From the entries below, copy every line holding the word "radians".

==================================================

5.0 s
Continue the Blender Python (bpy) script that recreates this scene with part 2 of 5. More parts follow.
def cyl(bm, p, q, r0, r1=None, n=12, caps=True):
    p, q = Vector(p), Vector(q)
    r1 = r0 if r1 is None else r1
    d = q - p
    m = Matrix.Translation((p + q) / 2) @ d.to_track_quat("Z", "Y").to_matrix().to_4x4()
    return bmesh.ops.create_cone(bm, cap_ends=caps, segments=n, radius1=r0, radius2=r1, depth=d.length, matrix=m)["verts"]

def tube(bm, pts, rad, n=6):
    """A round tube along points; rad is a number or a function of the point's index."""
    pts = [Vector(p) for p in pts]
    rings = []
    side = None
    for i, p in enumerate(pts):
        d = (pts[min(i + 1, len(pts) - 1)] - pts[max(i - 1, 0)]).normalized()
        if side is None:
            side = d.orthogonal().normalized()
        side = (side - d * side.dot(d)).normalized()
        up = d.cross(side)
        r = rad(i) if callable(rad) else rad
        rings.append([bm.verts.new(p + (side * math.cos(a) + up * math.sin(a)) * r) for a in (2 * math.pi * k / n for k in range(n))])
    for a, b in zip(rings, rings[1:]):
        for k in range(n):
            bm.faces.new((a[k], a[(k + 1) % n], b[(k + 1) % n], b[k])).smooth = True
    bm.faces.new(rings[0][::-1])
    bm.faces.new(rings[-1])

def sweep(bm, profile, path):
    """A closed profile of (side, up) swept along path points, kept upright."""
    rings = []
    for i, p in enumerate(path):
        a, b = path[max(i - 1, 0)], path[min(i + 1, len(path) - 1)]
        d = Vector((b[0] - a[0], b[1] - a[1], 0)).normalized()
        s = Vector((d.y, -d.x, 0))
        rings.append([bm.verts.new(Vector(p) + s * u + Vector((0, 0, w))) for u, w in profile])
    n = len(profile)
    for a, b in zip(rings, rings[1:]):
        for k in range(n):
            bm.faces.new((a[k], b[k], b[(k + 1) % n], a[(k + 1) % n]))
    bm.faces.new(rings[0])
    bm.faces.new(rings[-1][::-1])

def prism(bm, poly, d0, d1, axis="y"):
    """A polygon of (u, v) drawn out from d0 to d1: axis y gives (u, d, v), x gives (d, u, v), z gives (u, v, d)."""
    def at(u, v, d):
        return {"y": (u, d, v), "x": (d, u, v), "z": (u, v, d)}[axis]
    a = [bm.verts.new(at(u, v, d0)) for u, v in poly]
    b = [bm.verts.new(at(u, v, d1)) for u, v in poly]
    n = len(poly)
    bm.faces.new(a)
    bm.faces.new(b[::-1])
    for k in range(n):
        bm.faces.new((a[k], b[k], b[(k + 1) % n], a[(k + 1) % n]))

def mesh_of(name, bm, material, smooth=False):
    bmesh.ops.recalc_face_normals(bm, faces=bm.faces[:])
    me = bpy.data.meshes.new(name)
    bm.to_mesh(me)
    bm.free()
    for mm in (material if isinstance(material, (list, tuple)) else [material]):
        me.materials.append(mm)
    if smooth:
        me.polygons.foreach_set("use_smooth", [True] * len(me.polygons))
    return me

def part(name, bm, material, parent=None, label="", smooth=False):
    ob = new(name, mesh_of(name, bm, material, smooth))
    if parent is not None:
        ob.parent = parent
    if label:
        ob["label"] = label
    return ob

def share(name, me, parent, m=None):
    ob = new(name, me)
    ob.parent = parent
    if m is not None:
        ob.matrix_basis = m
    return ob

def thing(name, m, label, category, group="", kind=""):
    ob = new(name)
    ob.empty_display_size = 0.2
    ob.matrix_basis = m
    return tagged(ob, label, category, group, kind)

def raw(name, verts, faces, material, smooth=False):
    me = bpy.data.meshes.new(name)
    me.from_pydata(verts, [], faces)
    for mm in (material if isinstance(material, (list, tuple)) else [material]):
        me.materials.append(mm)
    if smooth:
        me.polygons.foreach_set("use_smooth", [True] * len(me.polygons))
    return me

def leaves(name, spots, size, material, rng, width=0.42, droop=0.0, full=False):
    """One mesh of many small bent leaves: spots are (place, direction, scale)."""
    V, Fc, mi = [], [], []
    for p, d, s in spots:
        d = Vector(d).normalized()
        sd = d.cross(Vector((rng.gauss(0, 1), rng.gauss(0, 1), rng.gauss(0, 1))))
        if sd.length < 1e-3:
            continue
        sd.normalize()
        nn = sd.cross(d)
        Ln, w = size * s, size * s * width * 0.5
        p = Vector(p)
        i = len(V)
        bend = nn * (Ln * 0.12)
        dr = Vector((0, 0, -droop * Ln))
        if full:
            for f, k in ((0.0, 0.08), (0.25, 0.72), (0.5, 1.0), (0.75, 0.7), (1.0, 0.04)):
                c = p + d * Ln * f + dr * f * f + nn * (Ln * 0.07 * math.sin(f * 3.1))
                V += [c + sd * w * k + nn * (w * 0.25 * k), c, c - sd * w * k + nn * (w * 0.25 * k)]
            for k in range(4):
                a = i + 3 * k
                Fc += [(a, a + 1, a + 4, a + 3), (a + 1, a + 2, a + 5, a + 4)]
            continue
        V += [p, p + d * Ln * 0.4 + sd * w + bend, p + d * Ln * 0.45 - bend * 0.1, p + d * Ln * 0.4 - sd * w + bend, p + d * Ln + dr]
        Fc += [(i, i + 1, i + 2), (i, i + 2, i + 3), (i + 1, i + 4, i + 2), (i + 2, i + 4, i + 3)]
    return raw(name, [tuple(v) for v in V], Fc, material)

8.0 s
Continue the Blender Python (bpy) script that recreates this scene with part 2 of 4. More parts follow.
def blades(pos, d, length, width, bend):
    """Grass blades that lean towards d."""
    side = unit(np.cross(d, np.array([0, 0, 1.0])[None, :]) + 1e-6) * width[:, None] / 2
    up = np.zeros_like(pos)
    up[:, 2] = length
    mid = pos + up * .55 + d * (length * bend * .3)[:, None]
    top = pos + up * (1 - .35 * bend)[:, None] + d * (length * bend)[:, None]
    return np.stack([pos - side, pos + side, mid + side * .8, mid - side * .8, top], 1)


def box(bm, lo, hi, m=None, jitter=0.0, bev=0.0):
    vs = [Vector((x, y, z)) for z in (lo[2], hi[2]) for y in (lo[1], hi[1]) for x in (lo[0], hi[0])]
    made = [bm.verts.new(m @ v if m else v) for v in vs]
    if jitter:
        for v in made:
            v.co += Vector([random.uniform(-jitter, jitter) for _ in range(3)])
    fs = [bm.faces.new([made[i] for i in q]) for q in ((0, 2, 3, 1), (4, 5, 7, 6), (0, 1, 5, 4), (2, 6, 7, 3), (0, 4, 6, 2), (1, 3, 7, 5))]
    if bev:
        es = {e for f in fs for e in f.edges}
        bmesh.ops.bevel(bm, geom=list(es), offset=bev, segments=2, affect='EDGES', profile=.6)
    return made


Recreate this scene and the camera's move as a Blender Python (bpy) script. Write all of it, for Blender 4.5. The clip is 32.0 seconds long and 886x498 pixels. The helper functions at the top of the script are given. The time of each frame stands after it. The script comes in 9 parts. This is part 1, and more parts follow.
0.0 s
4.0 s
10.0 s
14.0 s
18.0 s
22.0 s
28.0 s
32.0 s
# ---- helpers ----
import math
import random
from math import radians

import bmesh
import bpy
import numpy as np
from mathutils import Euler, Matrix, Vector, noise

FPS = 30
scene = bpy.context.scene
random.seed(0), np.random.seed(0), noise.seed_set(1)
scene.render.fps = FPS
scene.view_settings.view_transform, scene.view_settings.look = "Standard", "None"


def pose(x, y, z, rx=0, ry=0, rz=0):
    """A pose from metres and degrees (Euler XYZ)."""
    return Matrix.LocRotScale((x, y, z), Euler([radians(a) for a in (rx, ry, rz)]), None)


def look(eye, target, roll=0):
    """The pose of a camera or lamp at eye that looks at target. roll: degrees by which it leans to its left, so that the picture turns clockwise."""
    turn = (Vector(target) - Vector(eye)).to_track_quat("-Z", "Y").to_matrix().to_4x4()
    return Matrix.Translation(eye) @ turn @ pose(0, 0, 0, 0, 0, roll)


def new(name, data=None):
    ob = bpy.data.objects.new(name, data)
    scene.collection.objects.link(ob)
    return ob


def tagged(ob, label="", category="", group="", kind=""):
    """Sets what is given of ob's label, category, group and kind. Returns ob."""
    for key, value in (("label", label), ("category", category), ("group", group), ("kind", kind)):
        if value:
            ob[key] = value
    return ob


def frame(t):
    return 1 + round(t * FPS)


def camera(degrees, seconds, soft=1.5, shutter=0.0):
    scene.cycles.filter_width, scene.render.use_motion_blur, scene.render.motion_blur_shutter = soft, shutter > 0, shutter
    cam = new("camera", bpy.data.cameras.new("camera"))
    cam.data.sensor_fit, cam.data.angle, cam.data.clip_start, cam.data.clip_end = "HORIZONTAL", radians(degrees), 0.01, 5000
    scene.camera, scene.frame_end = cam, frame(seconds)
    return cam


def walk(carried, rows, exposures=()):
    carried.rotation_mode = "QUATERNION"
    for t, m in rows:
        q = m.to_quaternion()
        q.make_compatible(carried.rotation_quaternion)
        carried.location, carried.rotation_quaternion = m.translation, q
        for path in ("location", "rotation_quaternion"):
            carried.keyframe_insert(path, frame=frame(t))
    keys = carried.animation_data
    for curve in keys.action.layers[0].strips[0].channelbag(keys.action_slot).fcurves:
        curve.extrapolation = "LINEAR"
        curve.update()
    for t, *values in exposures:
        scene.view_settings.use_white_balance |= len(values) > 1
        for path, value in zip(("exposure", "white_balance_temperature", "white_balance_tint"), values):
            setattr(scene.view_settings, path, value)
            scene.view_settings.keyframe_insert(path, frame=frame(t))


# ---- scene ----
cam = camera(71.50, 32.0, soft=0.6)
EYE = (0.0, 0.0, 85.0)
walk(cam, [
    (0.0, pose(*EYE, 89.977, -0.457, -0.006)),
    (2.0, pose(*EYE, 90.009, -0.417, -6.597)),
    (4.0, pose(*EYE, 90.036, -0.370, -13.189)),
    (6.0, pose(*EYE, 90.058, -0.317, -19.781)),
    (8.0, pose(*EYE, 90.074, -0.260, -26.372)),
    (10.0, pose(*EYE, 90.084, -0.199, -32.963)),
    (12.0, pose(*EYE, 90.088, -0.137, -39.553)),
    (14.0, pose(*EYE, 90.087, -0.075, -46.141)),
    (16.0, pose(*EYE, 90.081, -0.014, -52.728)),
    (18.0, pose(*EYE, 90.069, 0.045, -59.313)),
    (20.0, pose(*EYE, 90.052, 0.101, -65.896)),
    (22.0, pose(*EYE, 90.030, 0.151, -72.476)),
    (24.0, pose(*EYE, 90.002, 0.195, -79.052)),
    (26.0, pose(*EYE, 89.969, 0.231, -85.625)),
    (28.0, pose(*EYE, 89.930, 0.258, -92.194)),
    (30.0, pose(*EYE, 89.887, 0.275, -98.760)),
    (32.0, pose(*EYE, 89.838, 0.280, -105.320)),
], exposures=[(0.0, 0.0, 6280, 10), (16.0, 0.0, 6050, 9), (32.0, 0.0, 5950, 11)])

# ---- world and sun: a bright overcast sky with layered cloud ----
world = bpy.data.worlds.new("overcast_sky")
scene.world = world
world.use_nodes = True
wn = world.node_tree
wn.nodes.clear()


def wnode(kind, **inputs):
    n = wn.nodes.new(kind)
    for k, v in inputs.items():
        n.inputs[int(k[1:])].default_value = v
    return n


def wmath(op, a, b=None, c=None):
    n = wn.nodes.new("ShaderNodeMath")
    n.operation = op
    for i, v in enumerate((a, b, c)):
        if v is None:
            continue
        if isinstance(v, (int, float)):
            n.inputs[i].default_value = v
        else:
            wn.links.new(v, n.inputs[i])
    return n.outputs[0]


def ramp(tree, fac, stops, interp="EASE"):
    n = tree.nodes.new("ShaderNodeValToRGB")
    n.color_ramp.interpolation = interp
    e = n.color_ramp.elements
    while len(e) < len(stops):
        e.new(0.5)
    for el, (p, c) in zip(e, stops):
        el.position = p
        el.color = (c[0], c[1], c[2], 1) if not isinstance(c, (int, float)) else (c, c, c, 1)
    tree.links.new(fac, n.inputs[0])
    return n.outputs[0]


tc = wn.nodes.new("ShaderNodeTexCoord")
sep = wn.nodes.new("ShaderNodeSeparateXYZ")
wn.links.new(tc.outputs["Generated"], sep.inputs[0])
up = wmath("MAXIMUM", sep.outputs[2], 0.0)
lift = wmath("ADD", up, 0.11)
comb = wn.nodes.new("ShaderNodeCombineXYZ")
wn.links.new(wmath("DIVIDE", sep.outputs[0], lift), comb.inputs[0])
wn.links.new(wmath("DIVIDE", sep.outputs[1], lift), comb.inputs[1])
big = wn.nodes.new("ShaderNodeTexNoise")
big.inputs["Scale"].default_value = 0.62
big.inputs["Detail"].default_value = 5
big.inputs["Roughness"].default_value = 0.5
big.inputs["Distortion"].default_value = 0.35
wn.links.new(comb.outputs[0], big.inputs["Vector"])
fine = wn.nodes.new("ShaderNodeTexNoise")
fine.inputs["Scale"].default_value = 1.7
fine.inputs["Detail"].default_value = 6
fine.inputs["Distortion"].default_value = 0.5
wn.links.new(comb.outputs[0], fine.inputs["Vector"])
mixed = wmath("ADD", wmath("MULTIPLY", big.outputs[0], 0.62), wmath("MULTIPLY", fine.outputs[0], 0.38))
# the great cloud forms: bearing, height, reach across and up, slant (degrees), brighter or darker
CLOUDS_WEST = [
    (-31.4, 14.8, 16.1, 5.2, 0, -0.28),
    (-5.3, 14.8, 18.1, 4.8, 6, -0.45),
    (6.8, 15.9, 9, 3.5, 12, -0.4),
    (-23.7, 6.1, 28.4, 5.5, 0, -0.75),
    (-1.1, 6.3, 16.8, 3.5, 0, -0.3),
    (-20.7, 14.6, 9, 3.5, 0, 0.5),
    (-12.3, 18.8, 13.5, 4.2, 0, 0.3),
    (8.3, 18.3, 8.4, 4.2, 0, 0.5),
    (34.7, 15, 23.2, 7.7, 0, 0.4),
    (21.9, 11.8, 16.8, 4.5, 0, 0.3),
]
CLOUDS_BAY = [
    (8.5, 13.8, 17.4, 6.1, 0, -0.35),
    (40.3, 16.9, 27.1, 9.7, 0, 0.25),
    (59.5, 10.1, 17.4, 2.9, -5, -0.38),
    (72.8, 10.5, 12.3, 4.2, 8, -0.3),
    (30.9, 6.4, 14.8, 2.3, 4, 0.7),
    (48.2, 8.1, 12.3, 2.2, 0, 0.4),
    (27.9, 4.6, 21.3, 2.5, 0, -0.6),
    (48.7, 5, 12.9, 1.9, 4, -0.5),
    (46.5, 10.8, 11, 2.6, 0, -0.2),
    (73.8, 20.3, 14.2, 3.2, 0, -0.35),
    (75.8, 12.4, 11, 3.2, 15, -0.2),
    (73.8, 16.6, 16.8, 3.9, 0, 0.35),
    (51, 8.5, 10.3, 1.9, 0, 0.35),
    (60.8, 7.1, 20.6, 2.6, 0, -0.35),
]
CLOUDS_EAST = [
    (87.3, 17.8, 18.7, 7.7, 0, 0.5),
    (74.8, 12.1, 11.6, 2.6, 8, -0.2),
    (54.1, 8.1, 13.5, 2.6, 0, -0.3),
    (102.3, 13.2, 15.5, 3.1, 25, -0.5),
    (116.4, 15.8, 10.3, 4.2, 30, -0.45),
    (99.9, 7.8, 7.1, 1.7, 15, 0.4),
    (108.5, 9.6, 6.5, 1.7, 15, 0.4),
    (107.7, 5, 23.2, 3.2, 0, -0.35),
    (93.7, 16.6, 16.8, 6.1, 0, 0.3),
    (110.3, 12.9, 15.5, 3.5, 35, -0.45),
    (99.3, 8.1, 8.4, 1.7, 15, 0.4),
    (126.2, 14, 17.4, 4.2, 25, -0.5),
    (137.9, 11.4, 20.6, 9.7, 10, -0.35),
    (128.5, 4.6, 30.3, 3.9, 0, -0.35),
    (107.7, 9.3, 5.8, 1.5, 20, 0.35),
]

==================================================

# Result of this exercise:
from math import radians
    return Matrix.LocRotScale((x, y, z), Euler([radians(a) for a in (rx, ry, rz)]), None)
    cam.data.sensor_fit, cam.data.angle, cam.data.clip_start, cam.data.clip_end = "HORIZONTAL", radians(degrees), 0.01, 5000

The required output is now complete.